[start THE DATA]
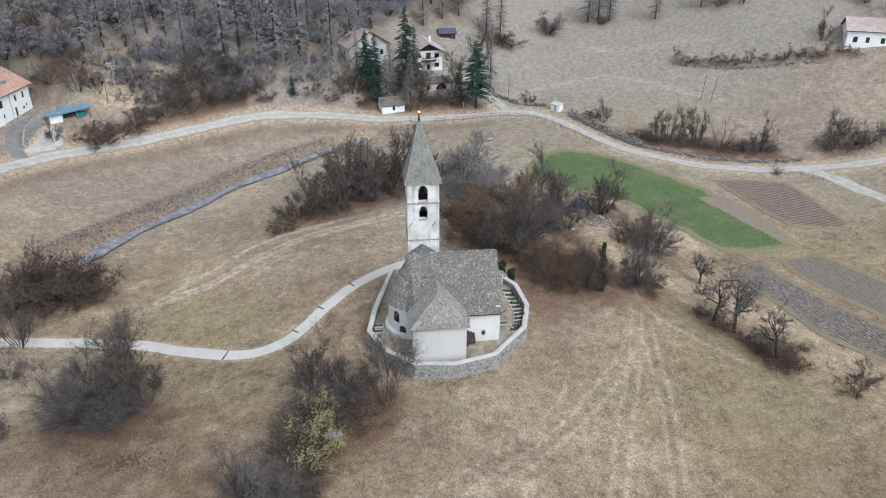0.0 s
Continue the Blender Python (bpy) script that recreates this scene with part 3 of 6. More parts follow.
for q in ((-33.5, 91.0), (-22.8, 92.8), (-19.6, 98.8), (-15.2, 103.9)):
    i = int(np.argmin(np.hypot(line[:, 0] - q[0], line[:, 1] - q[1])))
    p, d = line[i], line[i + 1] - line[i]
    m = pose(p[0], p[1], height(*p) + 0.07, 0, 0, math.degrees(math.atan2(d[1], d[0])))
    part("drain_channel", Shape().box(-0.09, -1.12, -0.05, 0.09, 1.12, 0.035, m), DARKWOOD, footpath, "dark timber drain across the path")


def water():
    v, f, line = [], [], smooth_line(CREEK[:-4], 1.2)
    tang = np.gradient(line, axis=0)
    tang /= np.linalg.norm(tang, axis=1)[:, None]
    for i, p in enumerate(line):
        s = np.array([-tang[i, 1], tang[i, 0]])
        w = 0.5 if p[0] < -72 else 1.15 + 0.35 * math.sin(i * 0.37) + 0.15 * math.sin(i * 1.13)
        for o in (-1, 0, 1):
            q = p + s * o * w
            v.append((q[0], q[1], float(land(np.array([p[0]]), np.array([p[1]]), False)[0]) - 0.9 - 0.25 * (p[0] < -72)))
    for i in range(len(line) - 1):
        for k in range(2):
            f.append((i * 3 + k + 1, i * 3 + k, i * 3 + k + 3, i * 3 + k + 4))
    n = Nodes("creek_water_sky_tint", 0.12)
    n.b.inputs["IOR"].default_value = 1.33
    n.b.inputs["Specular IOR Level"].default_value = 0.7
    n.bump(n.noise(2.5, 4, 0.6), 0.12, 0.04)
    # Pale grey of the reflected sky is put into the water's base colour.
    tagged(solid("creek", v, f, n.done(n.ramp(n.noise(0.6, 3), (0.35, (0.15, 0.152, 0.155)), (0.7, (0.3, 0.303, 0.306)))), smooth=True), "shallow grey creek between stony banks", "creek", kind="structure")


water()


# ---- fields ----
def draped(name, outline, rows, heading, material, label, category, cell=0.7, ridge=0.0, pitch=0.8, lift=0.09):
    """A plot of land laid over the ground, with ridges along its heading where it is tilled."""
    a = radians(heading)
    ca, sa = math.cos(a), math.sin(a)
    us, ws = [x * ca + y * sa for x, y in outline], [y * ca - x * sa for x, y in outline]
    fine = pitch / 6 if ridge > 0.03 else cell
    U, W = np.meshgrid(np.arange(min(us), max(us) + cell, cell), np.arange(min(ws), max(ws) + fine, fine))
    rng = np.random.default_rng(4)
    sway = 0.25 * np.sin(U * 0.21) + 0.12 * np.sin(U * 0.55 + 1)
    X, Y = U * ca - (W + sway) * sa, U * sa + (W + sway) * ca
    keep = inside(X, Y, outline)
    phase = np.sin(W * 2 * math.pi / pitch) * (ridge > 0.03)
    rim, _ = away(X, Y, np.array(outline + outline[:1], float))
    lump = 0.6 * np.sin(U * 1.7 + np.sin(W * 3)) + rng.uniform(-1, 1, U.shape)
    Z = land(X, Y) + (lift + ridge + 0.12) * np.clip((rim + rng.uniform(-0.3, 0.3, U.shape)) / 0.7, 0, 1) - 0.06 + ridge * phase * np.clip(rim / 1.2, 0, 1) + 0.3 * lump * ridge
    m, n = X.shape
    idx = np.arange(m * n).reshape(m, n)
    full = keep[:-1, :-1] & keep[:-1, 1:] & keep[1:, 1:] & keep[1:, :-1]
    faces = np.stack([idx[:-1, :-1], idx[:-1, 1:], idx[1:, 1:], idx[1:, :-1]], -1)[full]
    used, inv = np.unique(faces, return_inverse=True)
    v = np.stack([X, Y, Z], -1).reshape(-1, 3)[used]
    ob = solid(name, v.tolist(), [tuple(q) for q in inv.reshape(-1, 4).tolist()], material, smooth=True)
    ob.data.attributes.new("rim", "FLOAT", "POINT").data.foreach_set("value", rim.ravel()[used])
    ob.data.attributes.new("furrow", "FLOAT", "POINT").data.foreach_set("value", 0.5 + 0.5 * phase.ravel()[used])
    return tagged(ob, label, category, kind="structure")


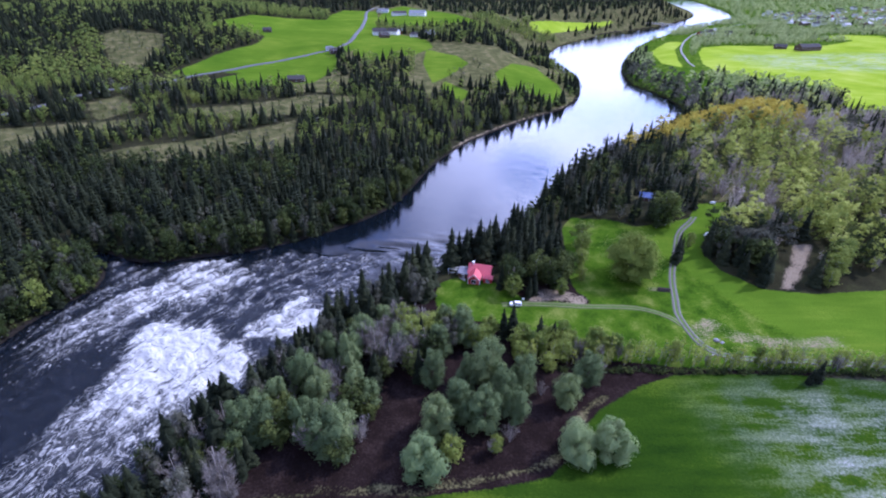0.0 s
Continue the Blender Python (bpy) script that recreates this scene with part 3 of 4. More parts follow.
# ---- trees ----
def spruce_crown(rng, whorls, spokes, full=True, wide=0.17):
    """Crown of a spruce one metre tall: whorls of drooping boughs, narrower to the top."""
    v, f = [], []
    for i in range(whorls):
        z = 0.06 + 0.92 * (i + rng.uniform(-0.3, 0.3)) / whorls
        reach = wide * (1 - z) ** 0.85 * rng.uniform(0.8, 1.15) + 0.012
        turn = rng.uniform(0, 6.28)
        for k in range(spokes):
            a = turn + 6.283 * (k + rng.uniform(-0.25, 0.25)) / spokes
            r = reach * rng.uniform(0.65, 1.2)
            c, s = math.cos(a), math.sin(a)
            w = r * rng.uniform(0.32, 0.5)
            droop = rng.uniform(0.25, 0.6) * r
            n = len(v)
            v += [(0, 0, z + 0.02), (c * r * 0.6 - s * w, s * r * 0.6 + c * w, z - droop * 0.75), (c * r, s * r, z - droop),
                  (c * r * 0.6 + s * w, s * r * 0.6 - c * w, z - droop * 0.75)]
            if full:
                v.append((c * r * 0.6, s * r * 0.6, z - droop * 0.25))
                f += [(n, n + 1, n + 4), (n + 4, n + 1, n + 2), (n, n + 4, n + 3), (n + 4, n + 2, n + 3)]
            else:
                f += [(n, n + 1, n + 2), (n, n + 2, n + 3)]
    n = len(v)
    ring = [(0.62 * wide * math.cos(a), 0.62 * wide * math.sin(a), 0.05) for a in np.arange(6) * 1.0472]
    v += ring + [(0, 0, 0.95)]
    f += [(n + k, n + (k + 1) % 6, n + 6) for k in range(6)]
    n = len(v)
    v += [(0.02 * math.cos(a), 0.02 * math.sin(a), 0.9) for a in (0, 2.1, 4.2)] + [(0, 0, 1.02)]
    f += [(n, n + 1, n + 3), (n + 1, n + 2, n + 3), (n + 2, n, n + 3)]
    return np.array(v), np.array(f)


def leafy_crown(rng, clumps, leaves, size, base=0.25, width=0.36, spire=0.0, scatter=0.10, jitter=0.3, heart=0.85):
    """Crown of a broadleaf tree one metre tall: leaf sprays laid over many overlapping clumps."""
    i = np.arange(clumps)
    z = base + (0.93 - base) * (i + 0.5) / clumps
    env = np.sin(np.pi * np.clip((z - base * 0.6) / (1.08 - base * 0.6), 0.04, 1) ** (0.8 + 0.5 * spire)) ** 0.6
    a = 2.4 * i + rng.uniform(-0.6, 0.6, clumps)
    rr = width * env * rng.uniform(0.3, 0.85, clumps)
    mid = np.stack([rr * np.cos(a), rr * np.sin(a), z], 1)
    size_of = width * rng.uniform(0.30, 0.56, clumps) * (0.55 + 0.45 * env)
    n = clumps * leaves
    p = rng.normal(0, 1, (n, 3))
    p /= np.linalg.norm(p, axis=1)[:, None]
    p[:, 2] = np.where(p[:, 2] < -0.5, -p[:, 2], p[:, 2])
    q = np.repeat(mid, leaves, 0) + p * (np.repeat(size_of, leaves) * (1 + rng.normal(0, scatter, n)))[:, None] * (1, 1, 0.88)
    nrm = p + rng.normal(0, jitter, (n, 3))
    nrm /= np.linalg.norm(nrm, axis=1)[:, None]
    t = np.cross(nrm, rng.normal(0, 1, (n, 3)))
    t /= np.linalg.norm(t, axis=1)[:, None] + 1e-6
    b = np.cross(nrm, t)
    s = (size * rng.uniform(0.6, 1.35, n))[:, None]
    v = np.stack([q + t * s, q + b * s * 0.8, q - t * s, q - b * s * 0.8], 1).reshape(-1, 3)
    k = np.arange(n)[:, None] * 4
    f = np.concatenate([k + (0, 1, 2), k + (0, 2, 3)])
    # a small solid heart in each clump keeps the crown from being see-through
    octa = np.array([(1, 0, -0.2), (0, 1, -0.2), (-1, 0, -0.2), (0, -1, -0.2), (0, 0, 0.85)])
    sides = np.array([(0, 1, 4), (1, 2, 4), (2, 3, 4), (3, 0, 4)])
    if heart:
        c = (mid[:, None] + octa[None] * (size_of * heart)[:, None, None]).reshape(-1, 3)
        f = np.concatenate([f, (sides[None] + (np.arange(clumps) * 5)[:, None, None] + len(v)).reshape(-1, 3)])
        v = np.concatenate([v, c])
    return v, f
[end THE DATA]
[start THE DATA]
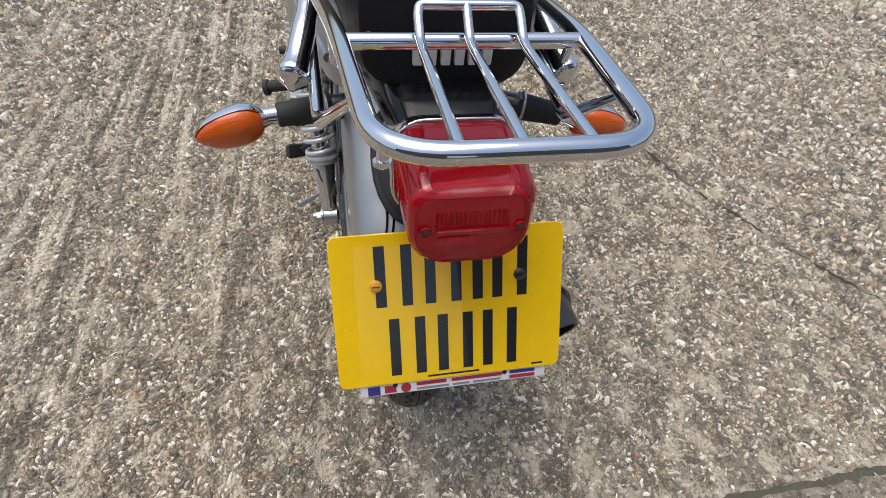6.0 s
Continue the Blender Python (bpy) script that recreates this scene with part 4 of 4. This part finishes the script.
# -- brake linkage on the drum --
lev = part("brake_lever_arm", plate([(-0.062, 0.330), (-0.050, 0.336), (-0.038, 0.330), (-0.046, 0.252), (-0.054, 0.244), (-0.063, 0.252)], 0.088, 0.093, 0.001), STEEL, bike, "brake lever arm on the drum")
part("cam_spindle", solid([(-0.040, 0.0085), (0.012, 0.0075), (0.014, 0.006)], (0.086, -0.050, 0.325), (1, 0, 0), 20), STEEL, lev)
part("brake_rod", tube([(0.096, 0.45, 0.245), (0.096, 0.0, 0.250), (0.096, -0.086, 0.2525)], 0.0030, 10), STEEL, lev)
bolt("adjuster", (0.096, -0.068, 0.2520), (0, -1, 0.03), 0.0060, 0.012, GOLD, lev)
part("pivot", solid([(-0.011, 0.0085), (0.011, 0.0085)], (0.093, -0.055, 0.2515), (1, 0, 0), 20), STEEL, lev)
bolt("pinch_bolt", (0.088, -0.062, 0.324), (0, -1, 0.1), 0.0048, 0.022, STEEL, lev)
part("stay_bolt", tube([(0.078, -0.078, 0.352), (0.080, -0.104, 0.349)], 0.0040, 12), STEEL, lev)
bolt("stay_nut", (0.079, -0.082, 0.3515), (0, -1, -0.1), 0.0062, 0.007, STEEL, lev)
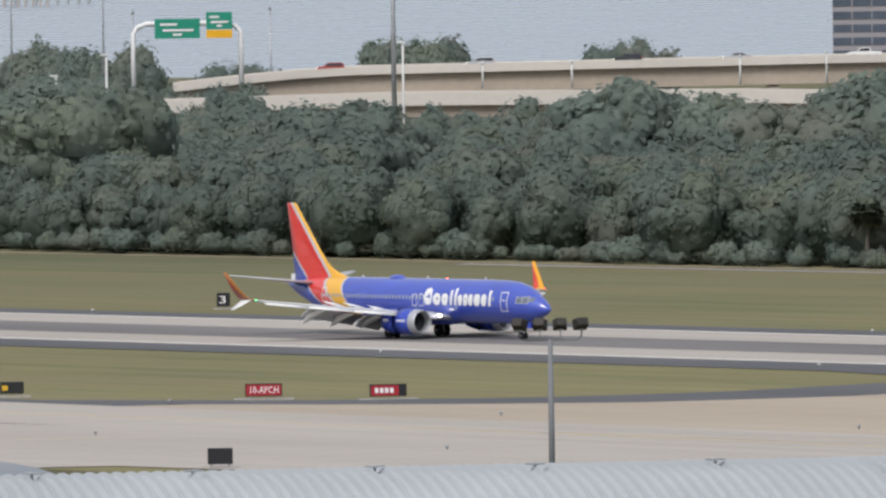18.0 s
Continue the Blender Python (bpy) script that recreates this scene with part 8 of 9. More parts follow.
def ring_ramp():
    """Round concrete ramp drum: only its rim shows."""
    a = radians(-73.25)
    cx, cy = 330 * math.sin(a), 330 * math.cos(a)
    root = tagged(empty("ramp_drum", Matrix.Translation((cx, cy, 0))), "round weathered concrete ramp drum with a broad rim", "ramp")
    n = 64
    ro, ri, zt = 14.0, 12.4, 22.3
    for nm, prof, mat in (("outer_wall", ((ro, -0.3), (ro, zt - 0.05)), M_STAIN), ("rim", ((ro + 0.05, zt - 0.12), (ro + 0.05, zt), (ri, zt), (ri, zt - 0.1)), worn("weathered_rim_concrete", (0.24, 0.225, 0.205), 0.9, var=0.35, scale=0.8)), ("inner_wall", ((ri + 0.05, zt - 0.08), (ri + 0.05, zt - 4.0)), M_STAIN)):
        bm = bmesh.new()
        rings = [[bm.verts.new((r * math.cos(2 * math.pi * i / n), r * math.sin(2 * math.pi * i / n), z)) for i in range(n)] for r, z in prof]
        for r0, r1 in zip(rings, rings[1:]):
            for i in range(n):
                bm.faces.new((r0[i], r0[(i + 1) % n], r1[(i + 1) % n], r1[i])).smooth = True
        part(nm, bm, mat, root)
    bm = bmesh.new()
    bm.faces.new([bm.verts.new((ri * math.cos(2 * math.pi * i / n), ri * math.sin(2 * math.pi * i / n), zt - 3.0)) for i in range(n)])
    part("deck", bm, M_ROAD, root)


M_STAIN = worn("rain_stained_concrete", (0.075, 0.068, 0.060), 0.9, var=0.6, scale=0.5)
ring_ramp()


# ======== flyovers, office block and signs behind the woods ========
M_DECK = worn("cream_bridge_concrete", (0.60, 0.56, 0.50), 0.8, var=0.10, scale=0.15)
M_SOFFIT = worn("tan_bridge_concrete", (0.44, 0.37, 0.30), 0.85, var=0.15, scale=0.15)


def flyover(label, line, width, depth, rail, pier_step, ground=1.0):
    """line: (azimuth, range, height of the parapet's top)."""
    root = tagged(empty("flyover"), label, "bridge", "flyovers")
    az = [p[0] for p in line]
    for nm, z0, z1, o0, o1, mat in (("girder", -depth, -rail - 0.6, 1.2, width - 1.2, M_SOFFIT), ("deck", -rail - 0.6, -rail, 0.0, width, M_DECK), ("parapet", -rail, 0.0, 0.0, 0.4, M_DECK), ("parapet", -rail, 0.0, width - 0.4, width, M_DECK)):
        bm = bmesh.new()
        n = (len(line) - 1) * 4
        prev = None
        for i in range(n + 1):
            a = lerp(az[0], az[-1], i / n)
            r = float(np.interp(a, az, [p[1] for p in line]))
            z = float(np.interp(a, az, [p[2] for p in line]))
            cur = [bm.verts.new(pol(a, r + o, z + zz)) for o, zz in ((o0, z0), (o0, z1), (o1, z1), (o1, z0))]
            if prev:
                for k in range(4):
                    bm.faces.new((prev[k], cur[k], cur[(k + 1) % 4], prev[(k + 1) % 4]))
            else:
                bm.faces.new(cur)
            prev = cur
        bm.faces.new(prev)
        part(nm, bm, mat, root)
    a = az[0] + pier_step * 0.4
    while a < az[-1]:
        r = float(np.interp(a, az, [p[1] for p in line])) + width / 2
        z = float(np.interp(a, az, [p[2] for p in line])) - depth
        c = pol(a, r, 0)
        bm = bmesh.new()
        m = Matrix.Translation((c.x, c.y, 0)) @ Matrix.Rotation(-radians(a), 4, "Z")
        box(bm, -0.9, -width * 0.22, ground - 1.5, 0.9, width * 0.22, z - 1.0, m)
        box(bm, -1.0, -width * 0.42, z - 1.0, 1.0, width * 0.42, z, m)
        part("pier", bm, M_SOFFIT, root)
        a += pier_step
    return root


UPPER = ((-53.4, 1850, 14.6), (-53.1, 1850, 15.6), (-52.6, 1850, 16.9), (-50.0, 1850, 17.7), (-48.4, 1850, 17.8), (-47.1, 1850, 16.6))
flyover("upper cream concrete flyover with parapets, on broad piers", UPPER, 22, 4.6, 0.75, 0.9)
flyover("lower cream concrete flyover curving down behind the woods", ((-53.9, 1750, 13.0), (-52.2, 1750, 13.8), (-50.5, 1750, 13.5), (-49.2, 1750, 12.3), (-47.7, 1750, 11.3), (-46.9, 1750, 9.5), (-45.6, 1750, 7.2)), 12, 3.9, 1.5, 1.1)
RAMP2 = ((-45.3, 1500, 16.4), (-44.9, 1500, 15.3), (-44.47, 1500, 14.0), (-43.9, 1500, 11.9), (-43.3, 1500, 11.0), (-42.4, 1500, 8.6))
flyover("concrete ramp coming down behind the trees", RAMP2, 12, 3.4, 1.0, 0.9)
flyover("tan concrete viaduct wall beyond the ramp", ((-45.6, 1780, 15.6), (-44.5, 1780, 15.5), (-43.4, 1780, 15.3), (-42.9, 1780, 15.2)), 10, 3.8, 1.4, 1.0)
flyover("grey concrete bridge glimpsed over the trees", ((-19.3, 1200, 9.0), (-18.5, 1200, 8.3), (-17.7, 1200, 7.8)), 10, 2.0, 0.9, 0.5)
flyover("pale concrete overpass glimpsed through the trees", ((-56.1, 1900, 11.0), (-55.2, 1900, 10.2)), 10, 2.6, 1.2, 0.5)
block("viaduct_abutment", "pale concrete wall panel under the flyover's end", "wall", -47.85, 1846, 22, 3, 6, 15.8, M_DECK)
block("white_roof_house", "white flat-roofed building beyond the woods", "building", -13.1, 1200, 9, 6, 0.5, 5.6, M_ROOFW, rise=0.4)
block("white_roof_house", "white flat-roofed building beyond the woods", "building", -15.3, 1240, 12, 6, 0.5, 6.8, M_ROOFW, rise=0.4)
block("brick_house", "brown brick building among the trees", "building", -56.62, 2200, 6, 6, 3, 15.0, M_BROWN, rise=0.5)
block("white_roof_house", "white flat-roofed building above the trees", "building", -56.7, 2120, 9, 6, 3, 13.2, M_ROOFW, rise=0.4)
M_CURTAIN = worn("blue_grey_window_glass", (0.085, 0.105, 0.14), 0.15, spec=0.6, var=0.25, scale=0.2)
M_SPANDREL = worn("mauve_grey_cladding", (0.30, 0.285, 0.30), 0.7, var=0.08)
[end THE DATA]
[start THE DATA]
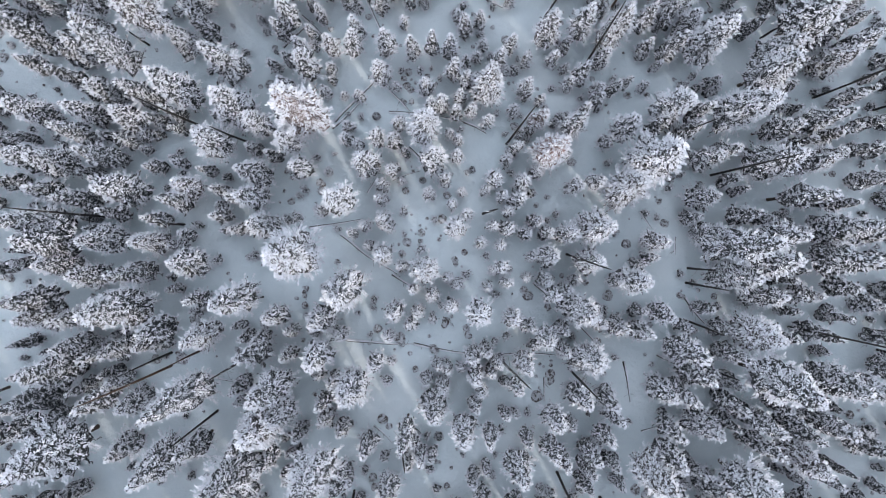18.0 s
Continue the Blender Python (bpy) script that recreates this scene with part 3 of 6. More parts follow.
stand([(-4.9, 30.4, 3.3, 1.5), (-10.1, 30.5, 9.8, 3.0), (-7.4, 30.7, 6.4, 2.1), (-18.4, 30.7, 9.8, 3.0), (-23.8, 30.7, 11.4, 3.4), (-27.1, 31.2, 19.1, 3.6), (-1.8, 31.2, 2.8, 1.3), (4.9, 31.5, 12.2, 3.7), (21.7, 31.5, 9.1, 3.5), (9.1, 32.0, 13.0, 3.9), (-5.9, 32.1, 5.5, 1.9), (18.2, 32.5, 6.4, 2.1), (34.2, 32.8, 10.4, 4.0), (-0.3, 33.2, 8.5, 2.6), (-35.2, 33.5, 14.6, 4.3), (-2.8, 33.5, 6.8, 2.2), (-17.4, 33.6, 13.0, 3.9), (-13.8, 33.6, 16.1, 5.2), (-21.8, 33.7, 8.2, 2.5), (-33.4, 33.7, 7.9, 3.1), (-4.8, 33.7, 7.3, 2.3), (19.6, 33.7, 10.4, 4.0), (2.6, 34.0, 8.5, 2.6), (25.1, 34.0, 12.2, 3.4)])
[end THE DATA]
# PROBLEM:
Find the lines containing "that" and list every one of them.

# RESPONSE:
Continue the Blender Python (bpy) script that recreates this scene with part 3 of 6. More parts follow.
Continue the Blender Python (bpy) script that recreates this scene with part 3 of 4. More parts follow.
Continue the Blender Python (bpy) script that recreates this scene with part 4 of 4. This part finishes the script.
Continue the Blender Python (bpy) script that recreates this scene with part 8 of 9. More parts follow.
Continue the Blender Python (bpy) script that recreates this scene with part 3 of 6. More parts follow.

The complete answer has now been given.